The City of Los Angeles has a residential photovoltaic (PV) potential of 5,500 MW. County-wide the potential is 19,000 MW.  While LA earns the lowest county-wide ranking for net PV potential, this poor scoring results largely from high consumption, with 12,215,847,323 kWh of capacity and 18,309,645,749 kWh of demand resulting in a net balance of -6,093,798 kWh. LADWP operates at a maximum capacity of 7,460MW with a record instantaneous peak demand of 6,396MW.61  In a city where more than two thirds of all energy comes from the combustion of coal and natural gas and only 1% is produced through solar, 5,500MW of solar capacity represents a game change, making rapid capitalization of solar essential.

Los Angeles leads the nation in installed residential solar, with 232 MW of installed capacity.  However installed capacity pales in comparison to latent potential and disparity across income, race and region in PV installation is a serious and well documented problem.   Problematic not only for the city’s cumulative energy future, but for individual ratepayers who are isolated from the associated economic benefits of PV installation including city, state, and federal installation incentives, and feed-in-tariff and net-metering losses.   While state initiatives such as the Single-Family Affordable Solar Homes Program (SASH), initiated by CA Assembly Bill 2723 and rate payer-funded through the California Public Utilities Commission (CPUC) set a new positive standard toward addressing this disparity, the gesture is insufficient to address the severity of the gap.  
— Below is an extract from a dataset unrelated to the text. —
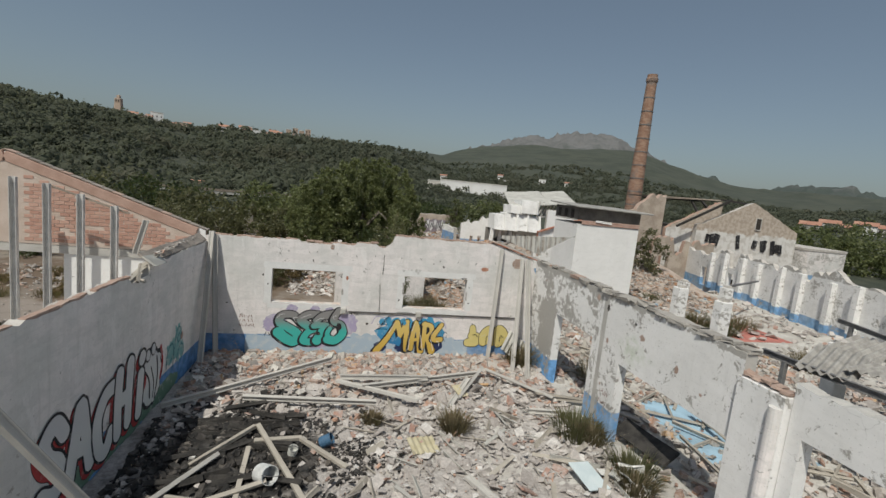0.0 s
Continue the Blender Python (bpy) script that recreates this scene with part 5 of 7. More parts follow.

In Los Angeles, the implementation of programs such as SASH is altered by LADWP’s status as a publicly-owned utility.66  Likewise, state initiatives, such as Community Choice Aggregation (CCA), designed to ensure renters and rental communities fair access to solar resources through collective sustainable energy purchasing by local governments, are not applicable.  This is particularly relevant when considering an average per capita income of $27,620 in a city where 48% of residents live under the federal poverty line and 68% of residential occupancy is filled by renters. In this context, ensuring solar access to low-income earners and renters is essential not only as a mater of social equity, but as a matter of energy security and social stability.  

LADWP’s forthcoming Community Solar Program is meant to address the needs of “customers who are unable to install solar on their own” due to income, home condition, or rental status, as is the Solar Rooftops Program (SRP) approved in November 2016 by  Board of Water and Power Commissioners .   Issues of income and access in solar however represent a complex and ongoing energy delivery and pricing condition, which may be best resolved through systemic recalculation of residential solar infrastructure ownership, installation, maintenance, and fee structures. Land use policy has a unique legislative capacity to proactively manage certain aspects of infrastructure and fee structures citywide if such work is undertaken in close collaboration with the LADWP and the Mayor’s Office.